Наконец-то дочитала статью о Набокове, которой  Одинокая ветка сирени поделилась. Спасибо огромное! Получила истинное удовольствие: статья потрясающая! Статья целиком здесь:
magazines.russ.ru/slo/2001/1/send.html
Процитирую некоторые особенно понравившиеся куски. Кто о чём, а я о Блоке. Перед Блоком преклоняюсь, конечно, но в то же время глубокое погружение в его мировоззрение вызывает у меня некоторое отвращение. Может, потому что у нас с ним один психотип и МНОГО Блока я просто не выношу – интуитивно, потому что и в себе такие перехлёсты не выношу.


Блок предлагает своего рода феноменологию художественного сознания писателя-символиста в этой фазе:
“Переживающий все это — уже не один, он полон многих демонов (иначе называемых “двойниками”), из которых его злая творческая воля создает по произволу постоянно меняющиеся группы заговорщиков. В каждый момент он скрывает, при помощи таких заговоров, какую-нибудь часть души от себя самого. <...> и наконец, при помощи заклинаний, добывает искомое — себе самому на диво и на потеху; искомое — красавица кукла”.

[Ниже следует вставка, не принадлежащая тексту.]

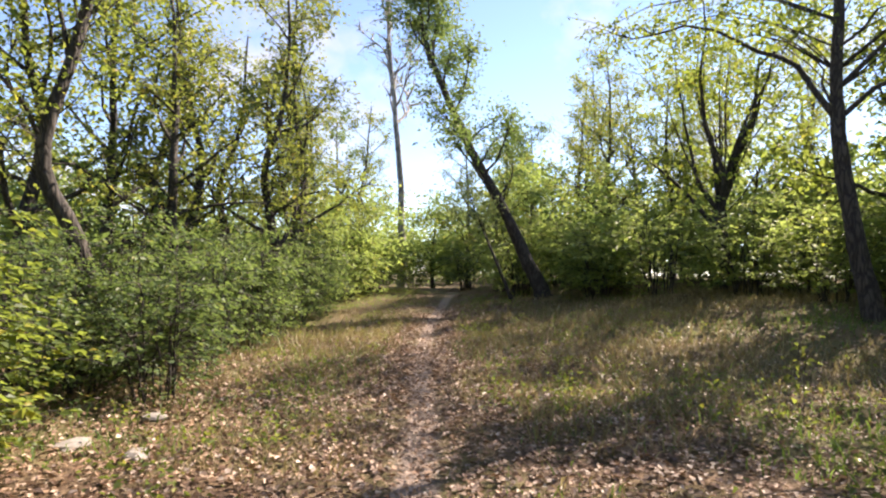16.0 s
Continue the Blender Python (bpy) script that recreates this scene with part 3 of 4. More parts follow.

Тоскующий по идеалу своей юности Г.Г. вступает в заговор со своим жестоким и практичным двойником, чтобы жениться на Шарлотте и так осуществить свой дьявольский план по отношению к Лолите. Г.Г. для того и изобрел своего двойника-антагониста Куильти, чтобы возложить на него вину (Quilty/guilty) за зло, причиненное им самим Лолите. С помощью Куильти Г.Г. скрывает часть своей собственной души от себя самого.

Созвучность «Quilty/guilty» я заметила сразу.


То, что Блок называет фазами русского символизма, по сути является конкретизацией символистских идей о соединении жизни и искусства в форме феноменов его собственной душевной и творческой жизни. Жизнь должна стать искусством, а искусство должно стать жизнью — такова общая программа. Ее осуществление как в своей собственной внутренней, так и в поэтической жизни Блок описывает следующим образом:
“Итак, свершилось: мой собственный волшебный мир стал ареной моих личных действий, моим “анатомическим театром”, или балаганом, где сам я играю роль наряду с моими изумительными куклами (ecce homo!) <...> Иначе говоря, я уже сделал собственную жизнь искусством (тенденция, проходящая очень ярко через все европейское декадентство). Жизнь стала искусством, я произвел заклинания, и передо мною возникло наконец то, что я (лично) называю “Незнакомкой”: красавица кукла, синий призрак, земное чудо”.


читать дальше


В отличие от Г.Г., попавшего в балаган, Набоков создает воображаемый балаган; в отличие от Блока, его театр не претендует на трансцендентальные масштабы и трансцендентальные измерения. Его масштабы не превосходят масштабов личности, правда, своеобразной, редкостной, поэтической личности, hominis poetici. Это обращенный внутрь, интроспективный театр. Это к тому же театр одного зрителя, это обстоятельство обозначено обилием идиосинкразий и сокрытий - потому-то так нелегко войти в мир набоковского текста. Блоковской мистической триаде Набоков отвечает, как и можно бы ожидать, триадой совсем другого рода - она разворачивается в персоналистическом плане.


В истории европейской литературы именно элегия является жанром, специально посвященным обращению к памяти, воспоминанию (а у Пушкина этот жанр строится на своеобразном столкновении настоящего момента с воспоминанием) — в неком неразрешенном напряжении [24]. Именно элегизм блоковского творчества сообщает его теоретической триаде неосуществимость. И действительно, синтез у Блока — только желаемое. Находится же Блок в состоянии перманентного неразрешенного противоречия.


Набоков перевернул точку зрения символистов: тогда как символисты стремились открыть миру за реальностью — высшую реальность, он стремился скрыть высшую реальность за обыденной — событий, обстоятельств, характеров, всей параферналии романиста. Морализм “Лолиты” представляет собой как раз лицо обыденного, скрывающее то, что стоит по ту сторону его.


Метафизически декорированному одиночеству Блока, из которого рождаются двойники, демоны и куклы, у Набокова соответствует иное - немистифицированное экзистенциальное и литературное одиночество. Экзистенциальному одиночеству посвящено все творчество Набокова...

(Может, потому каким-то тоскливым для меня кажется мир Набокова – слишком одиноко там.)

В персоналистическом мире Набокова смысл сосредоточен на конкретных личностях, а в фокусе его постоянных элегических диалогов с прошлым находится фигура Блока, прекрасная демоническая кукла.